Thought for the Week: When non means yes!

David Boulton argues that our 'nons' can be expressed as positive affirmations

We Friends are often perceived as a negative lot. Asked what we believe, we tend to reply with a string of negatives. We are against credal formulations, against doctrinal dogmas as conditions of membership, against priestly hierarchy, against a professional ministry (at least here in Britain), against specific sacraments, against decorating our Meeting houses with icons, crosses and stained glass windows. We do not normally sing hymns, recite set prayers or read the Bible as the infallible word of God. We are among the most nonconformist of nonconformists.

Perhaps we need reminding that, oddly enough, our nons can all be expressed not as negatives but as positive affirmations. We are for a faith that does not depend on creeds and dogmas. We are for a radically egalitarian religious practice free of hierarchical control and clerical authority. We are for simplicity and inclusivity. Oddly, our nons can be ways of saying yes! We are for nonviolence, for being nonjudgmental, nonpartisan, non-profit-making. Maybe non is a nonessential part of our Quaker vocabulary.

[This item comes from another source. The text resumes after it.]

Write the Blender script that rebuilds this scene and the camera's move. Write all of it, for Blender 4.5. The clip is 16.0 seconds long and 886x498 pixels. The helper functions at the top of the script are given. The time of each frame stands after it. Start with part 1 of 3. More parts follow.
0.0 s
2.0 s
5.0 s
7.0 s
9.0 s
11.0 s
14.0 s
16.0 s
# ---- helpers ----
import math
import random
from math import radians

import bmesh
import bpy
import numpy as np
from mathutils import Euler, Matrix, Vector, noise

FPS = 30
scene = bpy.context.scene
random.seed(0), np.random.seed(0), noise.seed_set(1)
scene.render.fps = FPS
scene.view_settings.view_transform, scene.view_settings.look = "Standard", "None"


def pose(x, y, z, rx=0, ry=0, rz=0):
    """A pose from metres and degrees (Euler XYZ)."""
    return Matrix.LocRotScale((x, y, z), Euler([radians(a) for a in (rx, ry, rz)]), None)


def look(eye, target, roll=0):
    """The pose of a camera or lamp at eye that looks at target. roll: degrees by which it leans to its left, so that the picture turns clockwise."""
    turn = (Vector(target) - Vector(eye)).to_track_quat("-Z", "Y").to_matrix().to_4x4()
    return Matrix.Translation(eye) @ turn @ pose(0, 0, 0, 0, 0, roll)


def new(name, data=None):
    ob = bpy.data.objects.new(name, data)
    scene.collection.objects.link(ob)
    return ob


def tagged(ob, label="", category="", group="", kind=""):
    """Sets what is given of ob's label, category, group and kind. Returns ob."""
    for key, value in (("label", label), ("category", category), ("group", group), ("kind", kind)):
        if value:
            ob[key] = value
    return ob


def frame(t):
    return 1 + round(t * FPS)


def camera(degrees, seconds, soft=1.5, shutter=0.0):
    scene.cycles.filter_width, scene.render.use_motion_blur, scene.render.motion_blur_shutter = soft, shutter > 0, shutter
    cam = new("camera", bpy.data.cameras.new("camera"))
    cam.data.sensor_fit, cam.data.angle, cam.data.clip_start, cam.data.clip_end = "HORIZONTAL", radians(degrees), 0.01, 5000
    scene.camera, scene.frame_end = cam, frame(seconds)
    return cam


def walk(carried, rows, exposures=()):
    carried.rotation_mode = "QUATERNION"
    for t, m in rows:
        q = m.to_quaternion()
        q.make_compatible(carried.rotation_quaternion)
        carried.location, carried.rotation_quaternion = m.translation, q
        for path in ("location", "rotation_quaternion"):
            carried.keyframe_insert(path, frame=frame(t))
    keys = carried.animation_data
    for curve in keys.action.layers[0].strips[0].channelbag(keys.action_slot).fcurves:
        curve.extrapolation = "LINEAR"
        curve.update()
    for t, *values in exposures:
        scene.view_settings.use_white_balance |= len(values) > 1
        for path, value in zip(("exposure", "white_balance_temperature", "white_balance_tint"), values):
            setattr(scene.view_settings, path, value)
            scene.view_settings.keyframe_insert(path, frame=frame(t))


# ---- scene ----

I have been musing on this paradoxical positivity of the non-words since attending the inaugural conference of the Nontheist Friends Network at Woodbrooke on 9-11 March. Nearly a hundred of us were there and, as always when nontheist Friends get together, there was some fretting over the negative connotations of our adopted label. Must we define ourselves against something – and, in particular, against what Quakers have traditionally understood as the ground of their being: belief in God, the Spirit, our creator and our guide?

As it happened, all three keynote speakers at the conference commented on the negativity of the word, only to emphasise how non can be yes. For Philip Gross, poet, novelist and long-standing Friend, nontheism is ‘not less but more’. It pushes back boundaries, expands the circle, widens our inclusivity.

For Don Cupitt, theism and nontheism are both affirmatives. Theism affirms a particular understanding of God as Supreme Being, ultimate reality and final authority. Nontheism affirms an understanding of the Spirit as a human construct, our imagined projection of the ideal, the fictional protagonist in our cosmic story. Two different ways of understanding God-language, but both affirmative – and, for Friends, neither excluding the other.

For James Riemermann from Twin Cities Meeting, USA, the continuing dialogue between theist and nontheist understandings is the adventurous living modern Friends are called upon to embrace. Integrity requires that we ‘reveal our true selves’, not merely tolerating each other but celebrating our diversity. ‘If we all believed the same, what could we possibly say to one another?’

This unattractive little non-word ‘nontheism’, then, for all its apparent negativity, emerges as an affirmative and positive commitment to Quaker values and Quaker action. The conference minuted that theism and nontheism ‘need not be adversarial viewpoints but may be seen as different ways of seeking, finding and expressing meaning and purpose in our lives. We affirmed the importance of listening to each other with grace and due sensitivity’. The French may take some persuading, but for Friends non can indeed mean yes!